Retype only the lines from the top of the records to the line with "across = Vector((-along.y, along.x, 0))", including that line but none of the pictures.

[Records]
━━━━━━━━━━━━━━━━━━━━

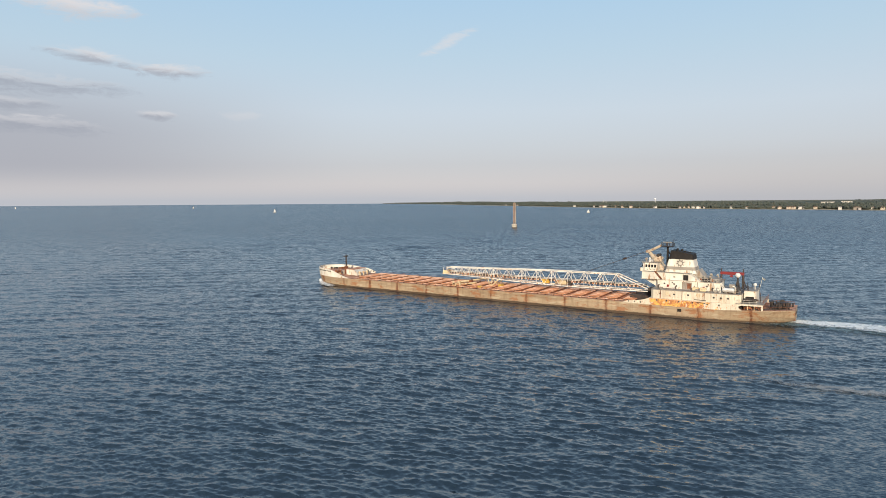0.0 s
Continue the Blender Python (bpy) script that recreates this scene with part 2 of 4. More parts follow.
def water_material():
    """Lake water: facets of wind chop over the modelled waves, running with the wind."""
    m, n, b, co = material("lake_water", 0.1)
    b.inputs["Base Color"].default_value = (0.010, 0.020, 0.029, 1)
    b.inputs["IOR"].default_value = 1.8
    along = Vector((math.cos(WIND), math.sin(WIND), 0))
    across = Vector((-along.y, along.x, 0))

    def vec(op, a, c, key="Vector"):
        return n.add("ShaderNodeVectorMath", {0: a, 1: c}, operation=op).outputs[key]

    # across the crests and along them
    u, v = vec("DOT_PRODUCT", co, along, "Value"), vec("DOT_PRODUCT", co, across, "Value")
    lane = n.smooth(n.noise(n.stretch(co, 0.004, 0.010, 1.0), 1.0, 4.0, 0.6), 0.32, 0.68)
    gust = n.math("ADD", 0.72, n.math("MULTIPLY", lane, 0.5))
    normal = n.add("ShaderNodeNewGeometry").outputs["Normal"]
    for scale, detail, wind_slope, cross_slope, z, long in CHOP:
        flat = n.add("ShaderNodeCombineXYZ", {0: u, 1: n.math("MULTIPLY", v, long), 2: z}).outputs[0]
        layer = n.add("ShaderNodeTexNoise", {"Vector": flat, "Scale": scale, "Detail": detail, "Roughness": 0.55, "Distortion": 0.1}).outputs["Color"]
        r, g, _ = n.add("ShaderNodeSeparateColor", {0: layer}).outputs
        su = n.math("MULTIPLY", n.math("MULTIPLY", n.math("SUBTRACT", r, 0.5), wind_slope), gust)
        sv = n.math("MULTIPLY", n.math("MULTIPLY", n.math("SUBTRACT", g, 0.5), cross_slope), gust)
        for s, way in ((su, along), (sv, across)):
            normal = vec("ADD", normal, n.add("ShaderNodeVectorMath", {0: way, "Scale": s}, operation="SCALE").outputs[0])
    # normals lean downwind, roughly towards the camera, more with distance, to fit its view
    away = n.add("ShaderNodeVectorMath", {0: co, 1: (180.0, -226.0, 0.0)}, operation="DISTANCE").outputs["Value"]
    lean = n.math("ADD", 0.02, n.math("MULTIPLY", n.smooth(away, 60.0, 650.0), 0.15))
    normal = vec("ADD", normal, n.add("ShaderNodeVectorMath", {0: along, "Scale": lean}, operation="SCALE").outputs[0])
    # facets tipped away from the camera are limited by distance to fit its view
    tilt = vec("DOT_PRODUCT", normal, along, "Value")
    least = n.math("ADD", -0.15, n.math("MULTIPLY", n.smooth(away, 40.0, 340.0), 0.17))
    lift = n.math("SUBTRACT", n.math("SMOOTH_MAX", tilt, least, 0.14), tilt)
    normal = vec("ADD", normal, n.add("ShaderNodeVectorMath", {0: along, "Scale": lift}, operation="SCALE").outputs[0])
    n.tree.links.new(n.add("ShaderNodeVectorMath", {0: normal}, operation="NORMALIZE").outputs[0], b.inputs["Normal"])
    n.tree.links.new(n.math("ADD", 0.06, n.math("MULTIPLY", n.smooth(away, 100.0, 900.0), 0.16)), b.inputs["Roughness"])
    return m


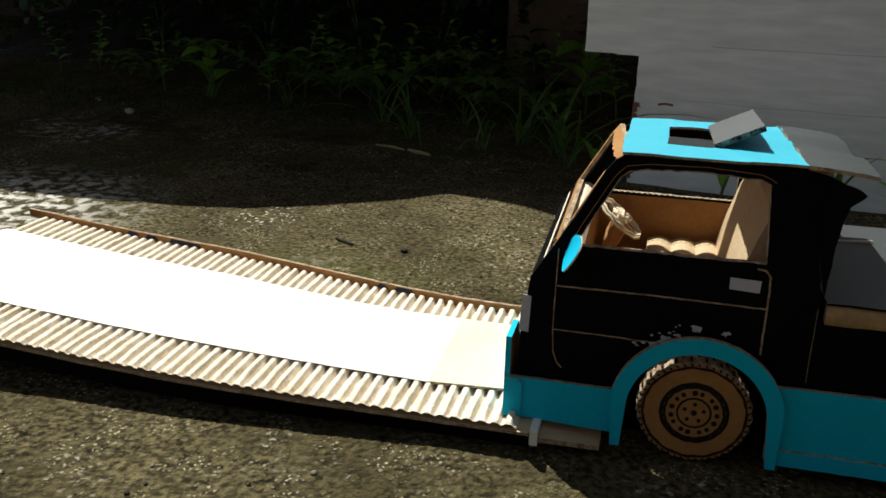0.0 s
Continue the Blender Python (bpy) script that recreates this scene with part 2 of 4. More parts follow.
def dense(loop, step):
    """The outline with extra points, so that it can be worn or bent."""
    out = []
    for i, (u, v) in enumerate(loop):
        a, c = loop[(i + 1) % len(loop)]
        n = max(1, int(math.hypot(a - u, c - v) / step))
        out += [(u + (a - u) * k / n, v + (c - v) * k / n) for k in range(n)]
    return out


def worn(loop, step=0.006, amount=0.0004, salt=0.0):
    return [(u + amount * noise.noise(Vector((u * 260, v * 260, salt))), v + amount * noise.noise(Vector((u * 260, v * 260, salt + 9)))) for u, v in dense(loop, step)]


def arc(cx, cz, r, a0, a1, n):
    return [(cx + r * math.cos(radians(a0 + (a1 - a0) * i / n)), cz + r * math.sin(radians(a0 + (a1 - a0) * i / n))) for i in range(n + 1)]


def ribbon(bm, line, width, thick, place, index=0, closed=False):
    """A narrow drawn line or cut along a path, slightly proud of its card."""
    n, rows = len(line), []
    for i, (u, v) in enumerate(line):
        a = line[(i - 1) % n] if closed or i else line[i]
        c = line[(i + 1) % n] if closed or i < n - 1 else line[i]
        d = math.hypot(c[0] - a[0], c[1] - a[1]) or 1
        nu, nv = -(c[1] - a[1]) / d * width / 2, (c[0] - a[0]) / d * width / 2
        rows.append([bm.verts.new(place(u + s * nu, v + s * nv, w)) for s, w in ((1, 0), (1, -thick), (-1, -thick), (-1, 0))])
    for i in range(n if closed else n - 1):
        p, q = rows[i], rows[(i + 1) % n]
        for k in range(3):
            bm.faces.new((p[k], q[k], q[k + 1], p[k + 1])).material_index = index


def tube(bm, line, radius, sides=6, index=0, closed=False):
    """A round bar along a path; radius may be a list."""
    rows, n = [], len(line)
    for i, p in enumerate(line):
        a = Vector(line[(i - 1) % n] if closed or i else line[i])
        c = Vector(line[(i + 1) % n] if closed or i < n - 1 else line[i])
        d = (c - a).normalized()
        s = d.cross(Vector((0.13, 0.27, 0.95))).normalized()
        t = d.cross(s)
        r = radius[i] if isinstance(radius, (list, tuple)) else radius
        rows.append([bm.verts.new(Vector(p) + r * (math.cos(2 * math.pi * k / sides) * s + math.sin(2 * math.pi * k / sides) * t)) for k in range(sides)])
    for i in range(n if closed else n - 1):
        for k in range(sides):
            bm.faces.new((rows[i][k], rows[i][(k + 1) % sides], rows[(i + 1) % n][(k + 1) % sides], rows[(i + 1) % n][k])).material_index = index
    if not closed:
        for ring in (rows[0], rows[-1]):
            bm.faces.new(ring).material_index = index


def thing(name, label, category, group="", at=None):
    ob = new(name)
    ob.empty_display_size = 0.02
    if at is not None:
        ob.matrix_basis = at
    return tagged(ob, label, category, group)


# ---- ground and enclosure ----
def relief(x, y):
    z = 0.0016 * noise.noise(Vector((x * 9, y * 9, 0.4))) + 0.0011 * noise.noise(Vector((x * 38, y * 38, 1.7)))
    mound = math.exp(-(((x + 0.60) / 0.10) ** 2 + ((y - 0.585) / 0.05) ** 2))
    z += 0.012 * mound * (1 + 0.7 * noise.noise(Vector((x * 60, y * 60, 5.0))))
    far = max(0.0, y - 0.85)
    z += min(far, 0.6) * 0.03 + 0.006 * min(1.0, far * 6) * noise.noise(Vector((x * 16, y * 16, 8.0)))
    return z


def build_ground():
    outward = [0.02 * 1.45 ** k for k in range(1, 28)]
    xs = [-1.9 - d for d in reversed(outward)] + [-1.9 + 0.0125 * i for i in range(209)] + [0.7 + d for d in outward]
    ys = [-0.35 - d for d in reversed(outward)] + [-0.35 + 0.0125 * i for i in range(141)] + [1.4 + d for d in outward]
    verts = [(x, y, relief(x, y) if -3 < x < 2 and -1 < y < 3 else 0.018) for y in ys for x in xs]
    w = len(xs)
    faces = [(j * w + i, j * w + i + 1, (j + 1) * w + i + 1, (j + 1) * w + i) for j in range(len(ys) - 1) for i in range(w - 1)]
    me = bpy.data.meshes.new("ground")
    me.from_pydata(verts, [], faces)
    me.polygons.foreach_set("use_smooth", [True] * len(me.polygons))
    me.materials.append(GROUND)
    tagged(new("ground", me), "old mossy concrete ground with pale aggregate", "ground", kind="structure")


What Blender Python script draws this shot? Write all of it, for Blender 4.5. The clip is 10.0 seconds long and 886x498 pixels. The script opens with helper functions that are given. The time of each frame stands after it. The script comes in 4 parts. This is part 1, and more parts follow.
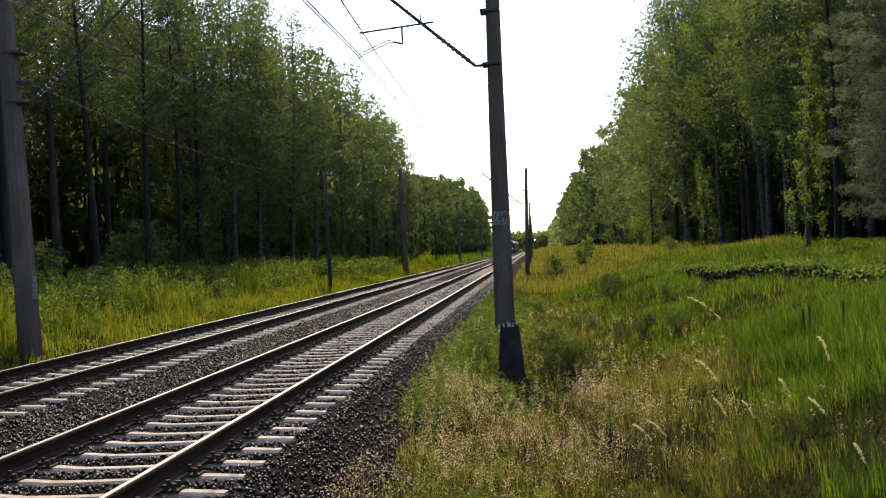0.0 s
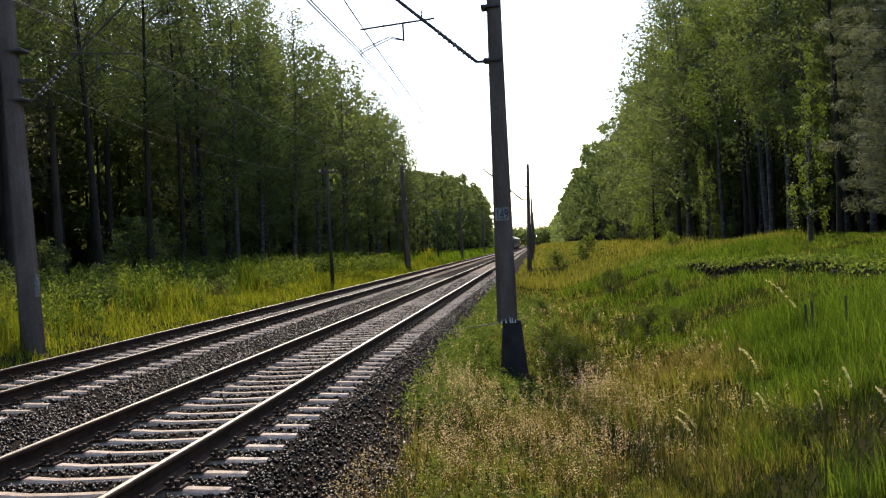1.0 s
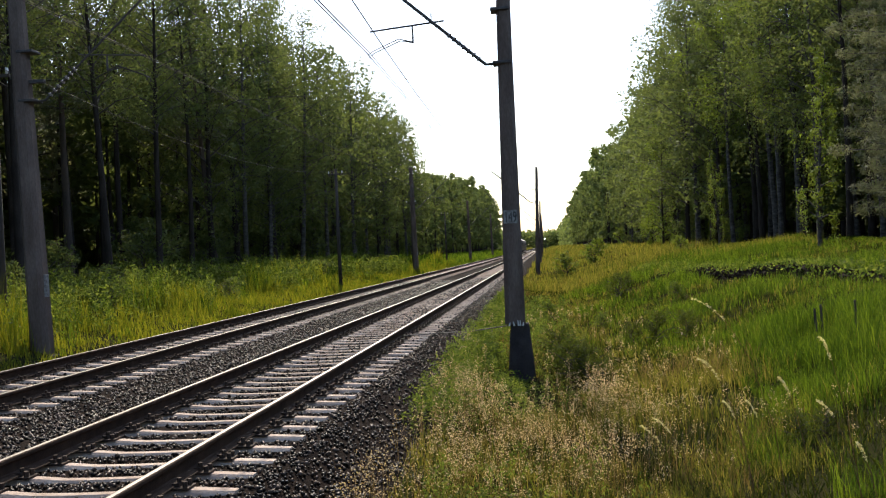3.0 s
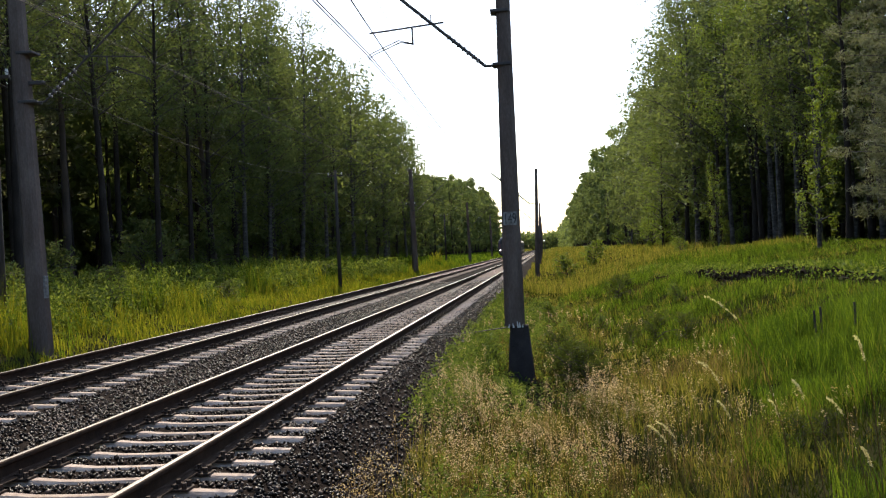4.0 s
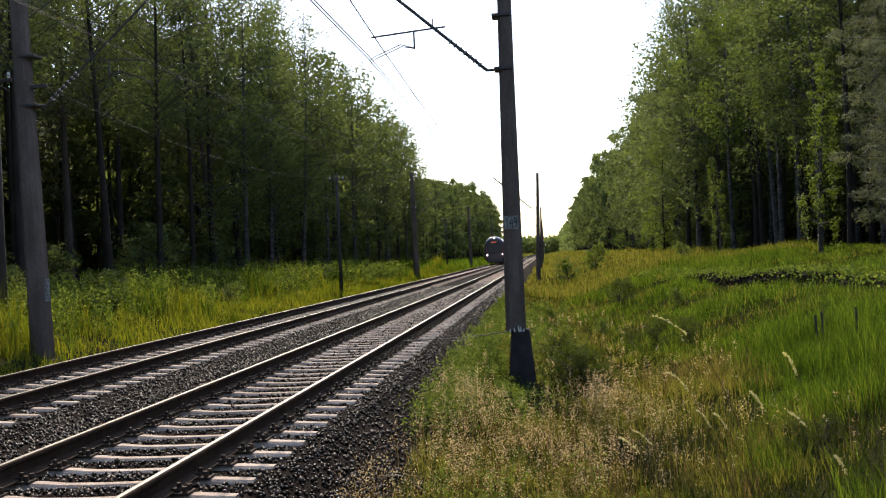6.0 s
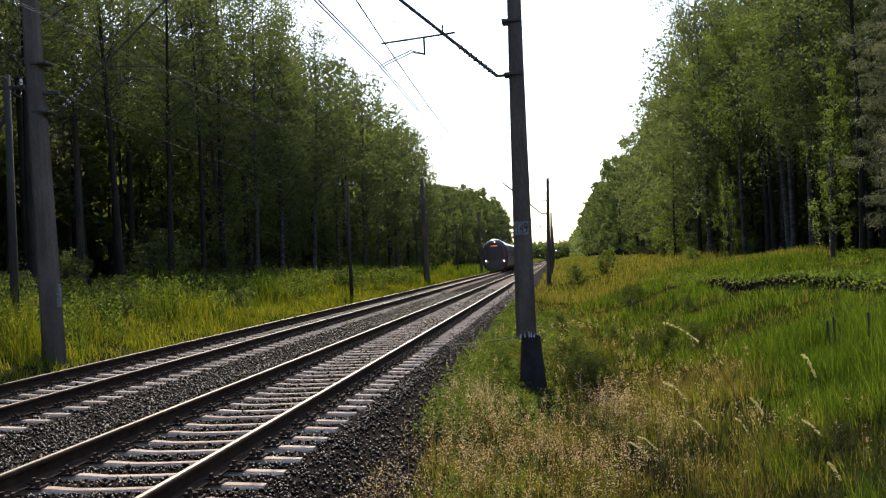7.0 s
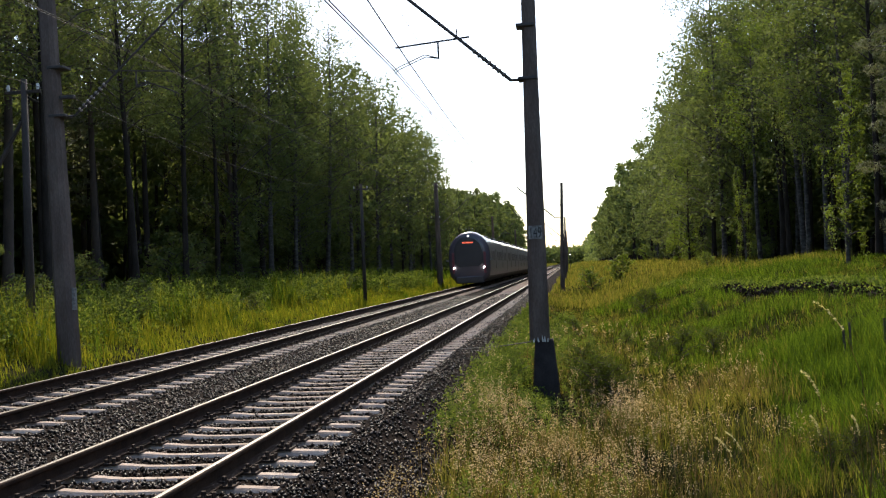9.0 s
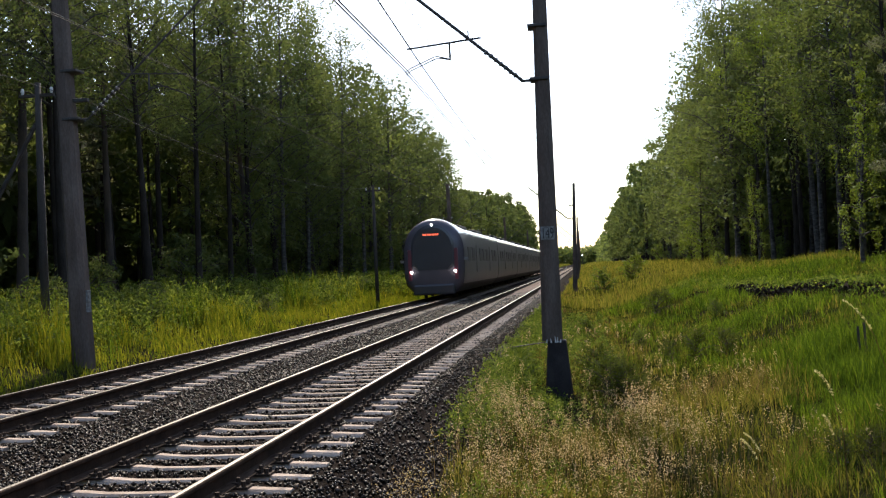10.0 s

━━━━━━━━━━━━━━━━━━━━

Task result —
0.0 s
Continue the Blender Python (bpy) script that recreates this scene with part 2 of 4. More parts follow.
def water_material():
    """Lake water: facets of wind chop over the modelled waves, running with the wind."""
    m, n, b, co = material("lake_water", 0.1)
    b.inputs["Base Color"].default_value = (0.010, 0.020, 0.029, 1)
    b.inputs["IOR"].default_value = 1.8
    along = Vector((math.cos(WIND), math.sin(WIND), 0))
    across = Vector((-along.y, along.x, 0))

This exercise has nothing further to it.